The next philanthropic resource - people and networks

Bill Gates is getting a new job. That has thousands (or at least two that I know of) ex-Microsofties suddenly feeling competitive again. When John Wood, the Founder of Room to Read was interviewed by Deborah Solomon for The New York Times I noted the following exchange:

[Deborah Solomon]: "Do you think you are following in Bill Gates's philanthropic footsteps?"
[John Wood]: "In a way, I've got a nine-year head start on him at leaving Microsoft to devote myself to this full time. Gates is not going full time until 2008."

This was remarkably similar to what Denise Shephard, another Microsoftie and one of the founders of SVP Bay Area, had said to me when Gates first made his announcement. As she put it, "I've got to get busy. I've had an 8 year head start on him but now I only have 2 more years before he gets here." Shephard also wondered aloud about several of her former colleagues who she was sure would say the very same thing.

Back in the 90?s when a reporter asked Gates "What was the most important thing you did at Microsoft this year?" he would reply, "I hired a lot of really smart people."
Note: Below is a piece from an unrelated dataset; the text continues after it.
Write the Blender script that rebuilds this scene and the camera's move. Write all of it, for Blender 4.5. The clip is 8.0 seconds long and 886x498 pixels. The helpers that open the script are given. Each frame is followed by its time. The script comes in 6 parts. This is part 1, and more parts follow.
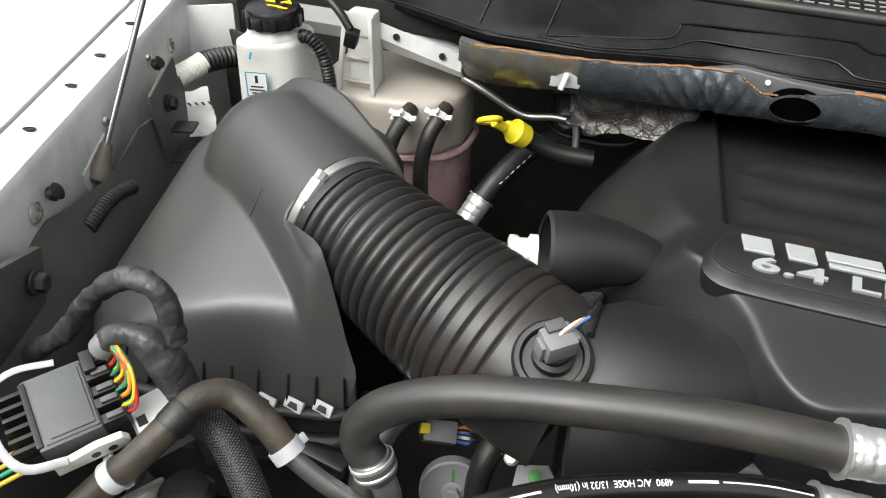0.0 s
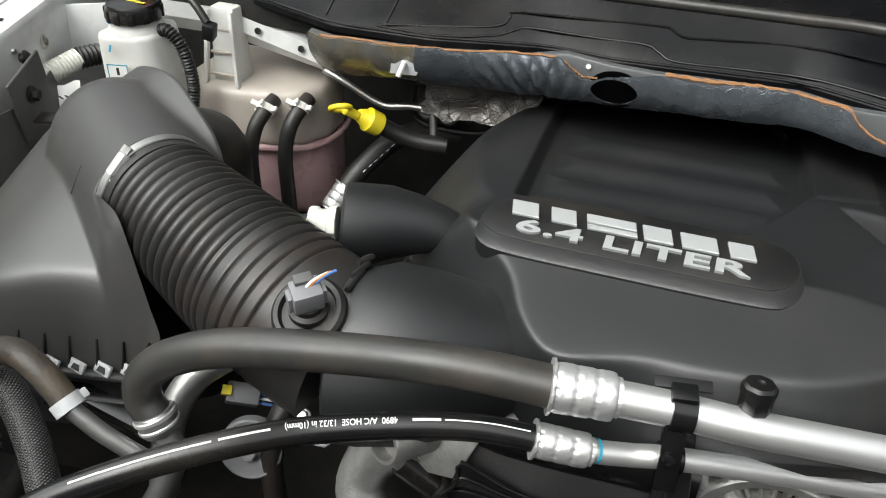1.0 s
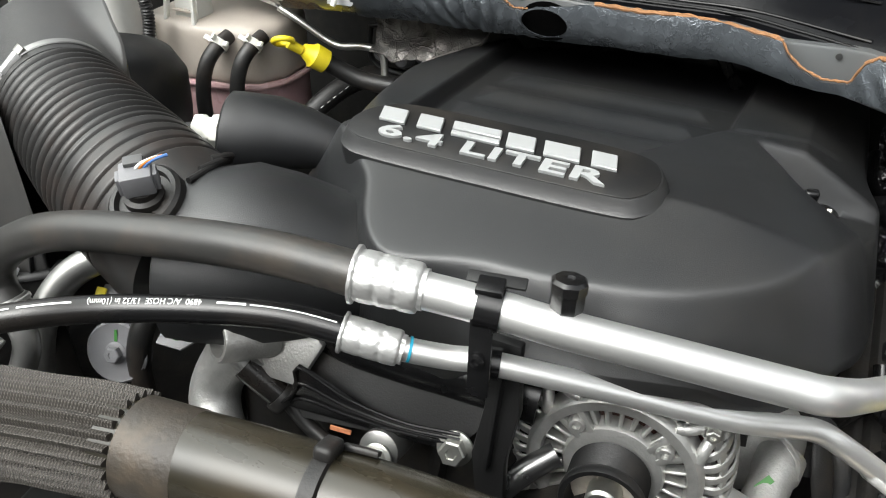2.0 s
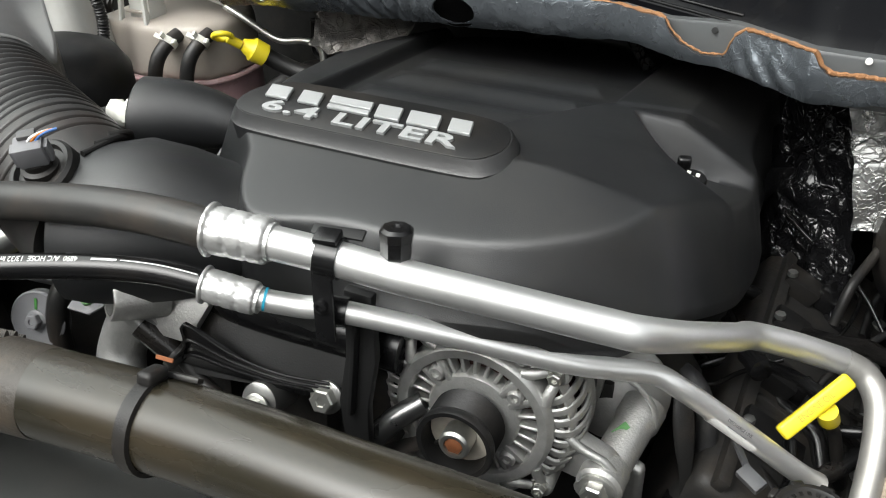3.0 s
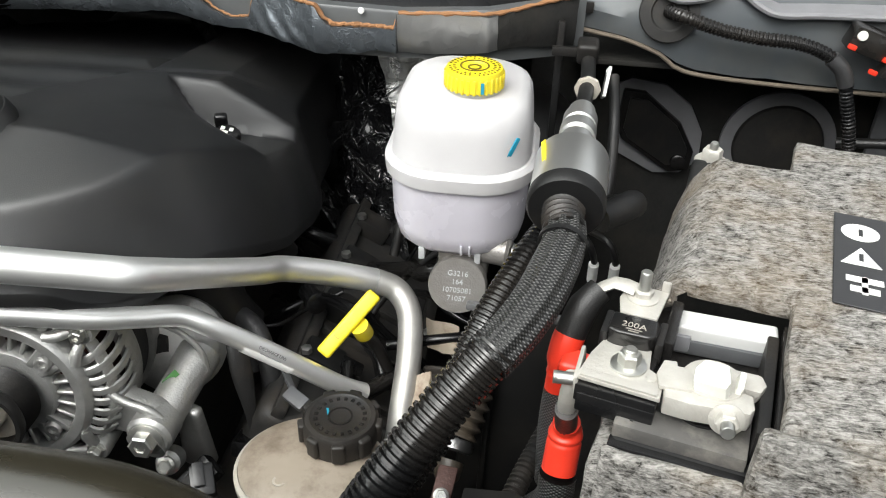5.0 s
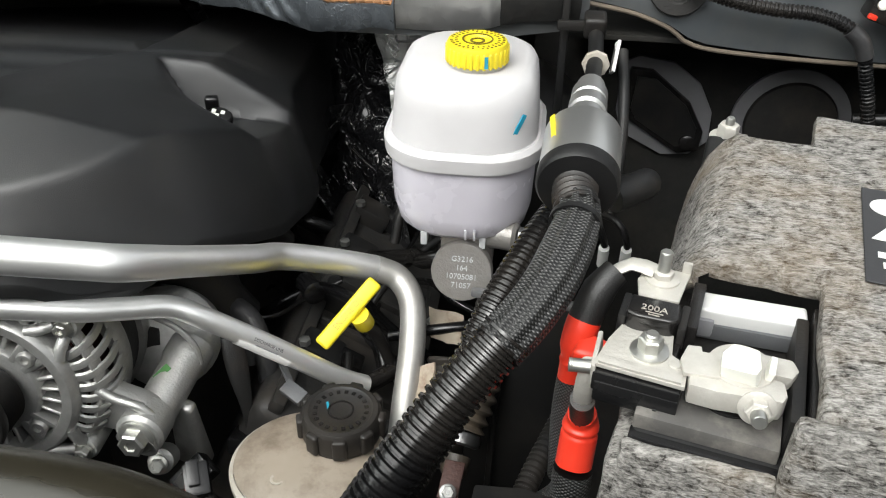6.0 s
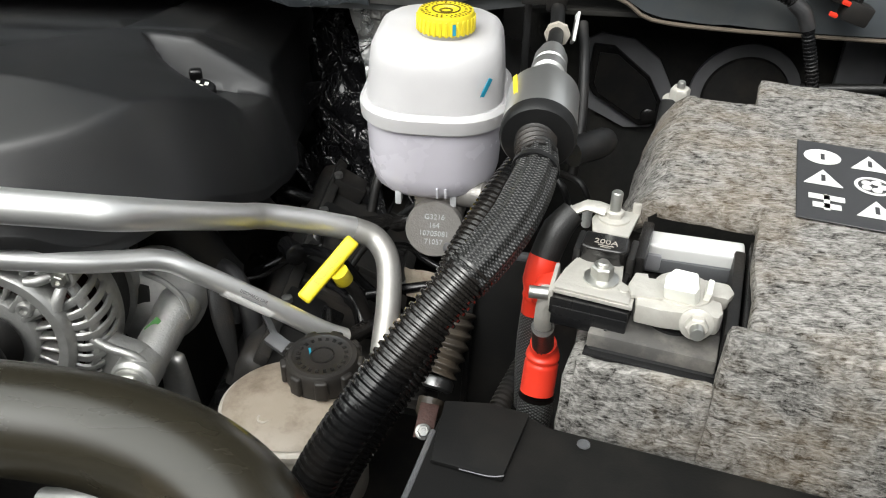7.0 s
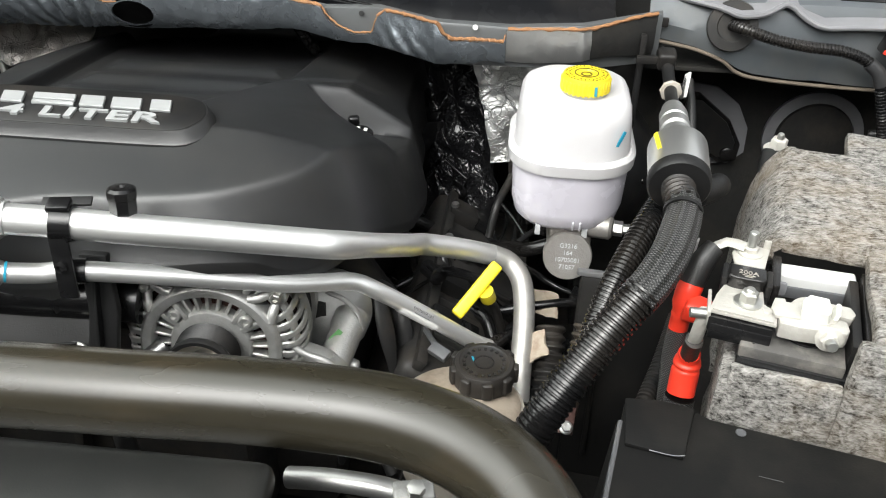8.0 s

A lot of those really smart people have turned their attention to philanthropy, as have similar "tribes" from places like Google, eBay, AOL, and elsewhere. The philanthropic dollars matter - but so do the people and their networks that earned those dollars and are now giving them away. The big impact of this generational shift to philanthropy - short term and long - may not be just the raw dollars but the networks and the people.